Well, it's been a long time since I've seen this, since it was at the movies (I took my grandmother) when it first came out, but I'll try to remember. I really did enjoy this movie and it stuck with me.

What happened was that LA Rams back-up quarterback, Joe Pendleton (Beatty) was removed from his body at the site of a accident by an overzealous angel (Buck Henry), but he was not supposed to die. Since his body had been cremated, they had to find another body for him and that's how he ended up as millionaire Leo Farnsworth. He had been murdered, but his body hadn't been discovered yet, so his time as Farnsworth was limited. The murderers were his unfaithful wife (Dyan Cannon) and his secretary (Charles Grodin) who were having an ill-concealed affair, and they apparently tried numerous times to do away with him. Their botched murder attempts (and these two characters) were supposed to be the comic elements of the movie. But when Farnsworth ended up in the well, they apparently finally succeeded, and that part of the movie ended and Joe Pendleton needed yet a new body.
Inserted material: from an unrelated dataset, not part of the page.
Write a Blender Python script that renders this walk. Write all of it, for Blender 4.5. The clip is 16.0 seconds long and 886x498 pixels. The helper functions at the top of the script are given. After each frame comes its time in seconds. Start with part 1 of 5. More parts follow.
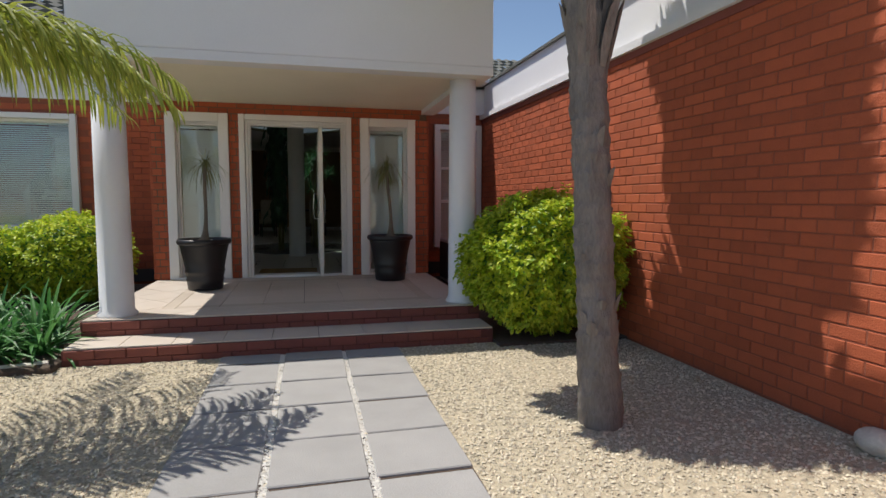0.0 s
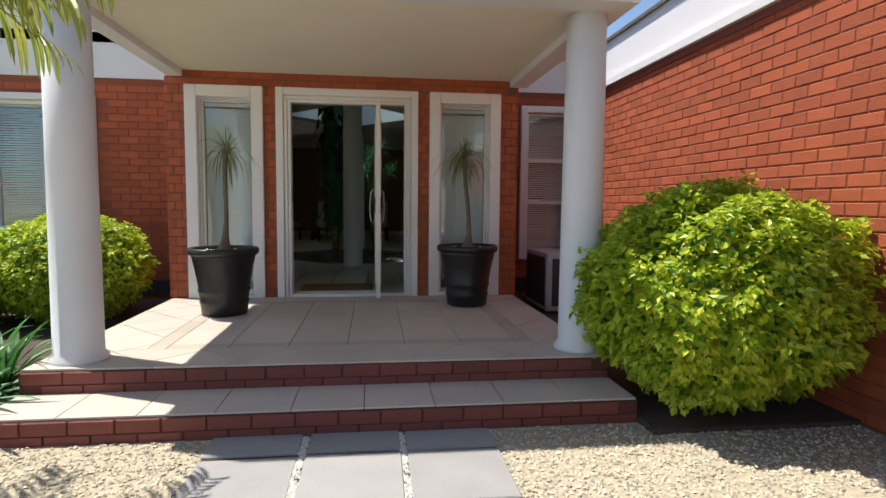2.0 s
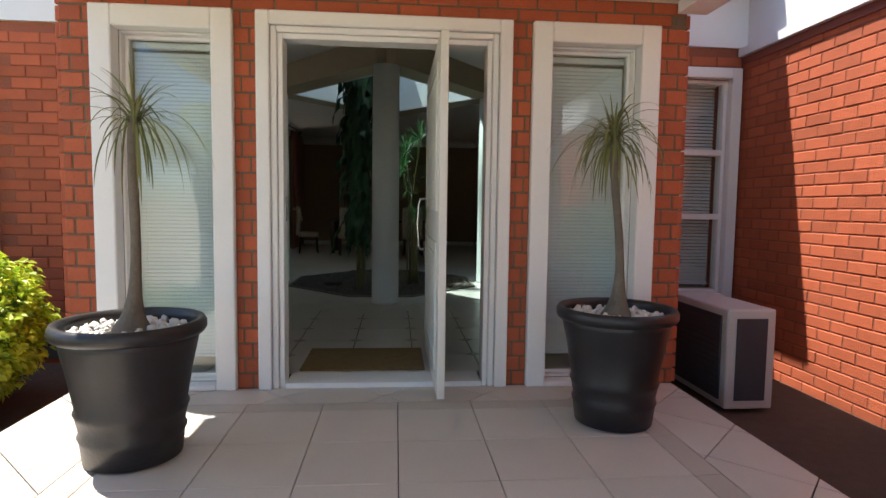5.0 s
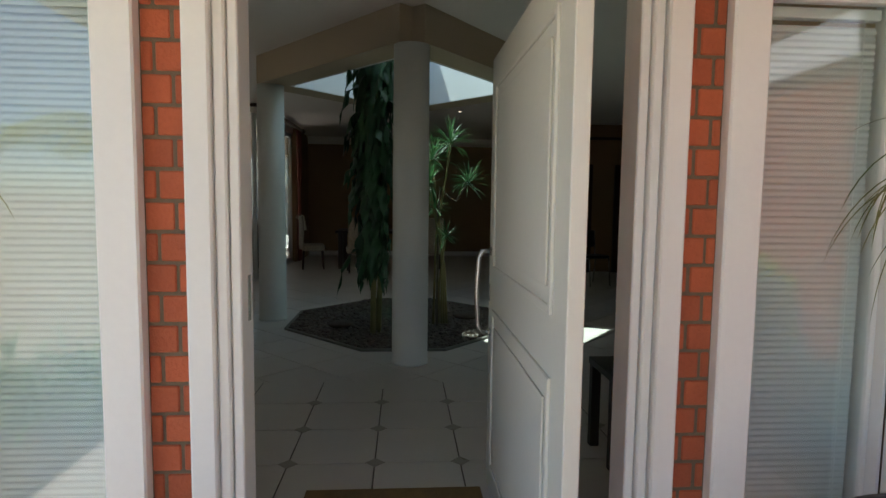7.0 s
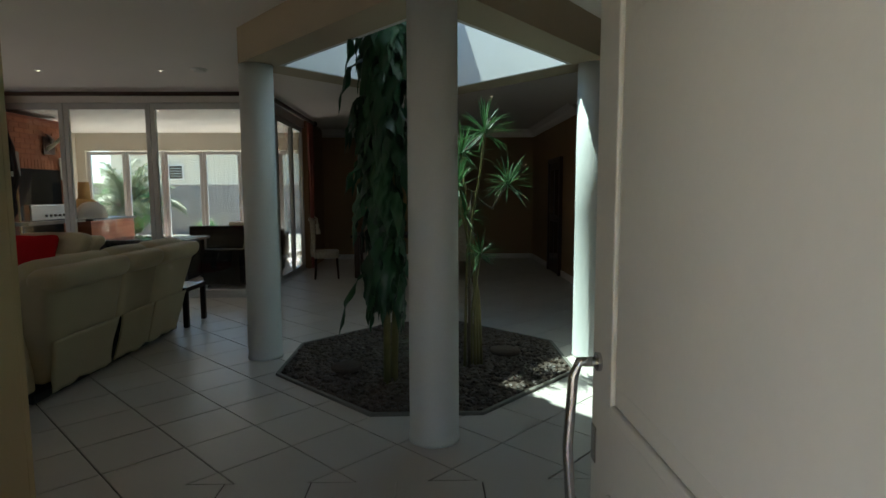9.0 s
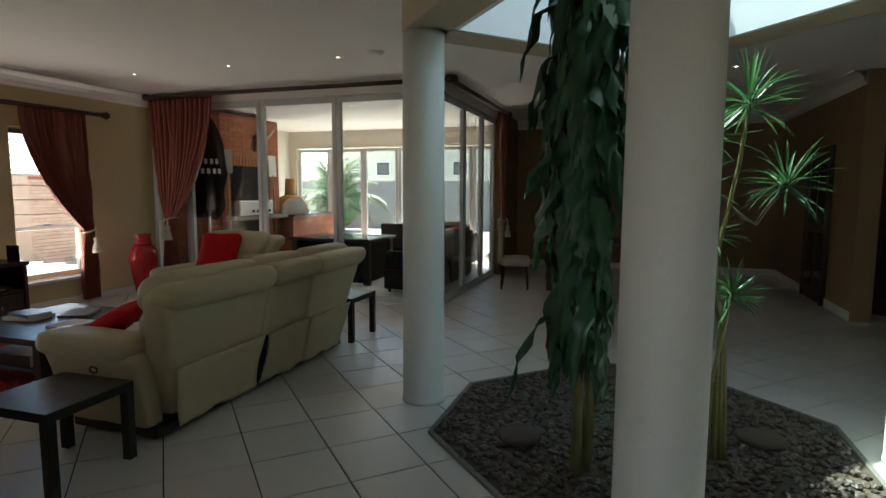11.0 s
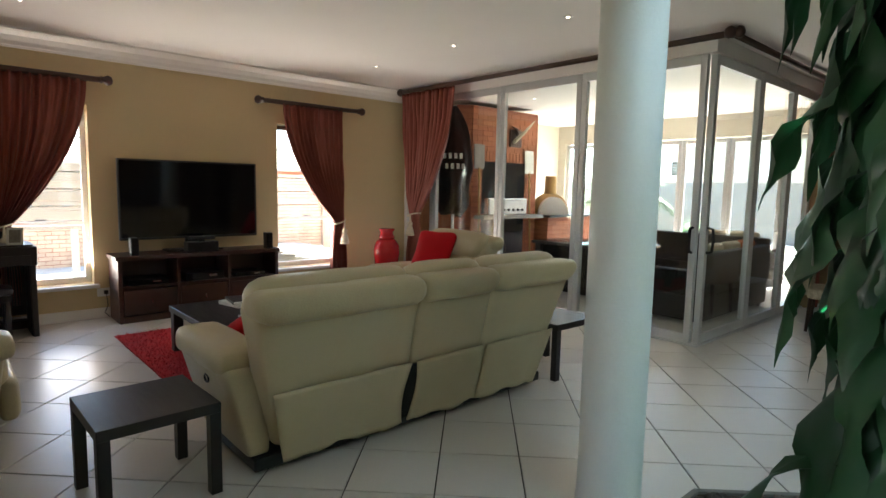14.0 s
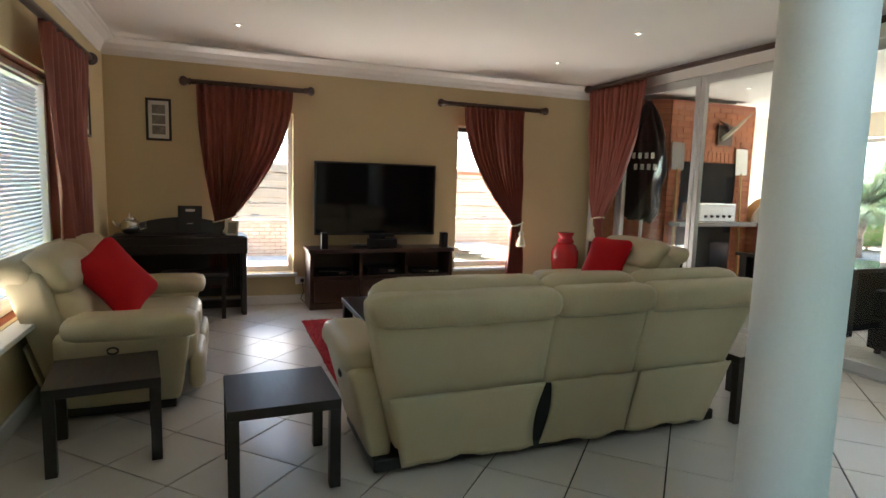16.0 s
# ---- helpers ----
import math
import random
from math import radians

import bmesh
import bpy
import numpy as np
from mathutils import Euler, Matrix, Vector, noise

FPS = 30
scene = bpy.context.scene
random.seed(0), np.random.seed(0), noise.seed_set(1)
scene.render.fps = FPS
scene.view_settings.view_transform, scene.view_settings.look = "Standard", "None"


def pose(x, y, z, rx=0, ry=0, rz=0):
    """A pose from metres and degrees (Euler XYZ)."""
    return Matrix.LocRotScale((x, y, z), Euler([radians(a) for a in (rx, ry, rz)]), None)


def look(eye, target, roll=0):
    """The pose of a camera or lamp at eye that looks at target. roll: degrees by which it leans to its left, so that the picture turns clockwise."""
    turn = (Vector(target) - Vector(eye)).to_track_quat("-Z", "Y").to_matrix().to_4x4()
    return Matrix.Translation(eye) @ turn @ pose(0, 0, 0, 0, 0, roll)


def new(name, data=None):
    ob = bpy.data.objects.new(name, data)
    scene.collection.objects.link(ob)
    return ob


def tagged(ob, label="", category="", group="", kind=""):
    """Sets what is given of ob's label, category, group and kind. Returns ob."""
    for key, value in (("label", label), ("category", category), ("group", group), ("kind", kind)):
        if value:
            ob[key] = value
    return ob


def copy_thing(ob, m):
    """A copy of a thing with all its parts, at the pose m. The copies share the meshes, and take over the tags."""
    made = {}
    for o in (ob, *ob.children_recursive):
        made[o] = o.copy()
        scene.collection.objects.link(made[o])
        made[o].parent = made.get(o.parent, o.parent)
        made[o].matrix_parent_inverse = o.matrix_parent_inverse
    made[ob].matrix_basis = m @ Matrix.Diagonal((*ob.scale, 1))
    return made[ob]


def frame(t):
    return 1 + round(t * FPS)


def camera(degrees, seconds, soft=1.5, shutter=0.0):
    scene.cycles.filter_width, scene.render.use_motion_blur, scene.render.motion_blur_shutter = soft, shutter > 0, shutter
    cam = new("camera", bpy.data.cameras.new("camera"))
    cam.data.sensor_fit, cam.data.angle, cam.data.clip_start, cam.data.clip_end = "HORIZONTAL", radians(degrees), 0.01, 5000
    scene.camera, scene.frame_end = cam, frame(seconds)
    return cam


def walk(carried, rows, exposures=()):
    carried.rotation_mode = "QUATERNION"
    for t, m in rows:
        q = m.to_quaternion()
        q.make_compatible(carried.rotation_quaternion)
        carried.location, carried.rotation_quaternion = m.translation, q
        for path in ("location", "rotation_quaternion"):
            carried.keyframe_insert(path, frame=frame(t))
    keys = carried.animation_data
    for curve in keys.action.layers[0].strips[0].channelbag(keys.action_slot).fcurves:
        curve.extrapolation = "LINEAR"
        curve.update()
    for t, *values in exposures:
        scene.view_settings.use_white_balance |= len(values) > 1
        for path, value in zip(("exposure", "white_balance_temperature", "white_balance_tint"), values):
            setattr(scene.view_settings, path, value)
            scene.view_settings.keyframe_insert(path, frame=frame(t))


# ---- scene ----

That's when he became Tom(?) Jarrett, a LA Rams quarterback, and is finally given his chance to play in The Super Bowl, but loses his memory of Joe Pendleton...

I'm sure I told you more than you wanted to know, but that's what I remember of this aspect of the movie... BTW, I enjoyed this movie a lot, think it's well-worth watching, as is the original, "Here Comes Mr. Jordan" (1941), starring Robert Montgomery as a boxer who lives the same story.